Здесь не было ни одной вещи, которая указывала бы на принадлежность Роджеру Йейту. Впрочем, ничего удивительного – ведь его служебная квартира располагалась в другой части больницы. Внимание Лиз привлек необычный предмет. Она даже наклонила стул и подалась вперед, чтобы рассмотреть его получше.
Это был кусок песчаника красного цвета, использовавшийся вместо пресс-папье, размером с кулак Лиз. Вся его поверхность представляла собой бесчисленное множество чешуек, пересекавшихся под самыми разнообразными углами, хрупкими на вид и посылавшими во все стороны снопики света. Камень зачаровывал. Что за искусный мастер создал столь причудливые пересечения граней? Только Лиз поднесла палец, чтобы погладить диковинную вещицу, как отворилась дверь и в кабинет вошел Роджер Йейт.
Задние ножки стула, на котором сидела Лиз, с грохотом опустились на пол, а сама она откинулась на его спинку.
Поприветствовав девушку, Йейт подошел к столу и непринужденно спросил:
– Значит, вы заметили мою rose de sable? Ну и как она вам?

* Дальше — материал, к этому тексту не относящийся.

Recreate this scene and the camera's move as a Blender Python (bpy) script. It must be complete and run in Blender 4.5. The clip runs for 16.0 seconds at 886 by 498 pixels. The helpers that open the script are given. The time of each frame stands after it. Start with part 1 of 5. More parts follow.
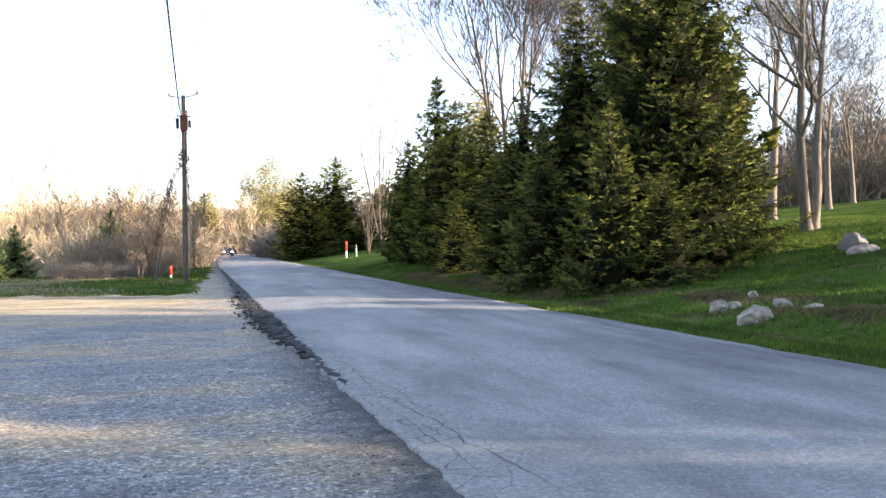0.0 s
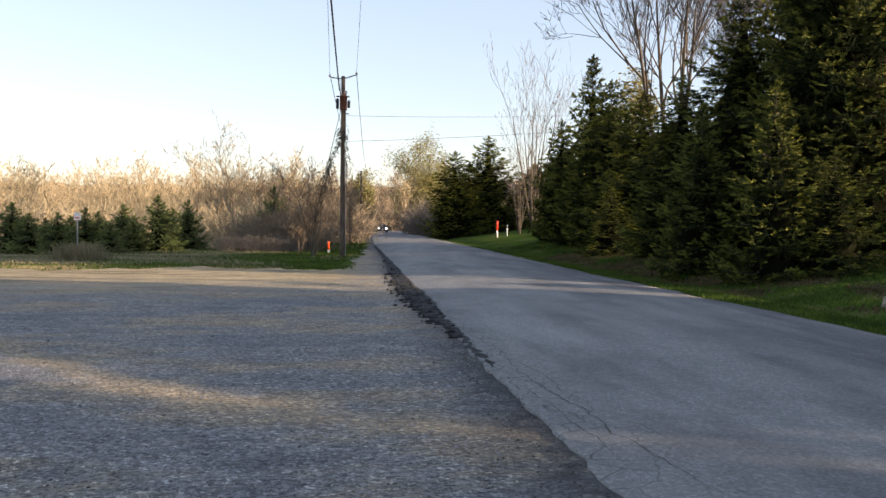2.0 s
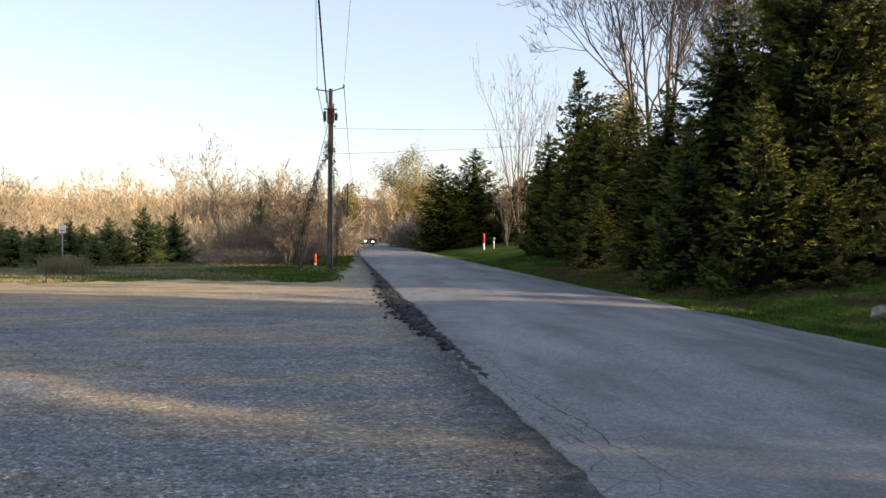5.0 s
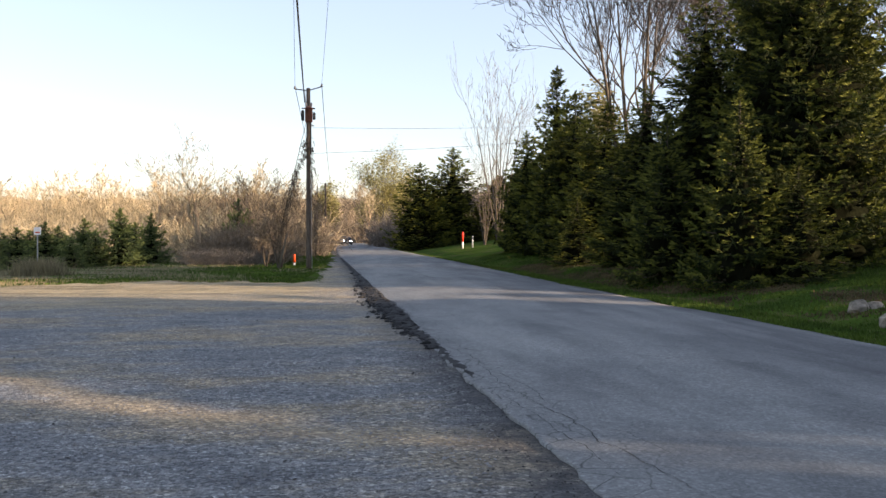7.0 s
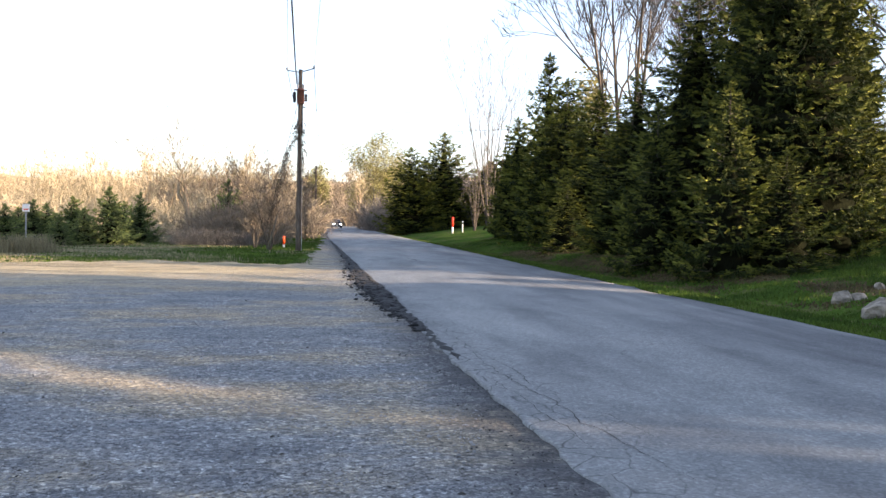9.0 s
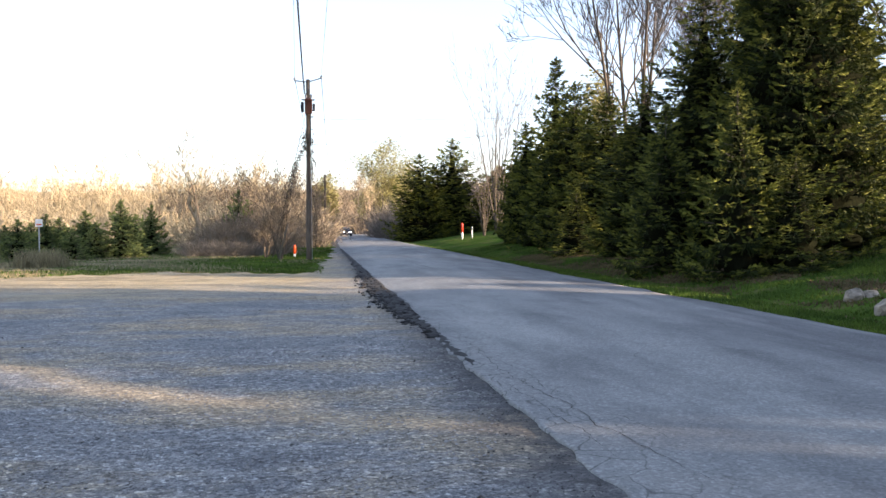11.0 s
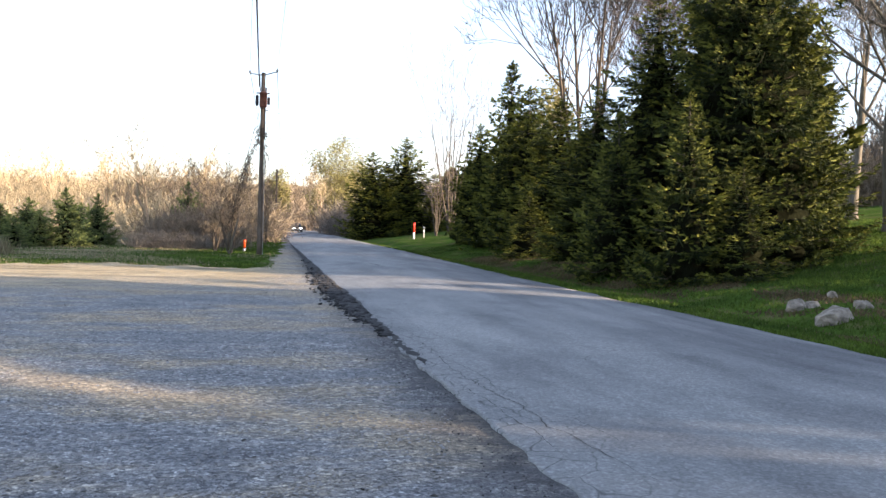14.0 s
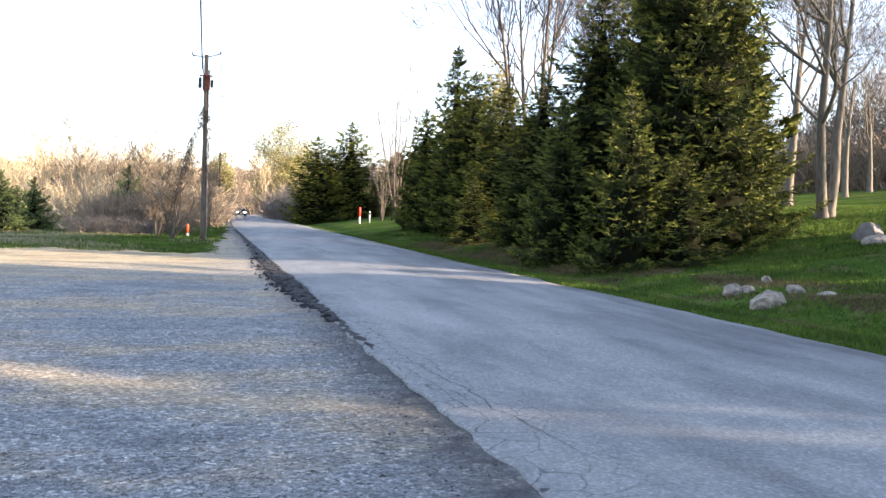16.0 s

– Rose de sable? Песчаная роза, – вслух перевела Лиз французское выражение. – Да, мне хотелось рассмотреть ее поближе. Раньше я никогда не видела ничего подобного. А что это такое?
– Это наша главная достопримечательность, встречающаяся только в Сахаре. Песок плавится в естественных условиях, затем остывает под воздействием ветра и дождя, а лучи солнца разрушают поверхность, образуя острые чешуйки и кристаллы. Роза пустыни… Да, Сахара губит все живое, не многие растения выживают в таком пекле, но у пустыни есть все же собственный песчаный цветок – вот он.
Говоря это, Роджер взял удивительный кусок песчаника в свои сильные и ловкие руки. Но когда он протянул его Лиз, та отпрянула.
– Он выглядит таким непрочным…
Йейт кивнул:
– Он так же непрочен, как стекло, и хрупок, как человеческие взаимоотношения. В любом случае он уже слишком долго был у меня. Так что берите его, ну же!
И роза пустыни оказалась у Лиз в ладонях.
«Он так осторожно обращается с «цветком», – подумала девушка. – Сразу видно, как ему нравится этот камень. Со мной мистер Йейт резок и даже груб – полагаю, для моей же собственной пользы, – но оказывается, он может быть и нежным…»
Эта мысль совершенно выбила ее из колеи, и заданный Йейтом вопрос: «Вы хотели бы оставить розу себе?» – прозвучал, словно из каких-то неведомых далей.
– Оставить себе? О нет! – Лиз поспешила поставить камень на стол, как будто он жег ей руки. – То есть я хочу сказать, вам ведь не хочется отдавать ее мне.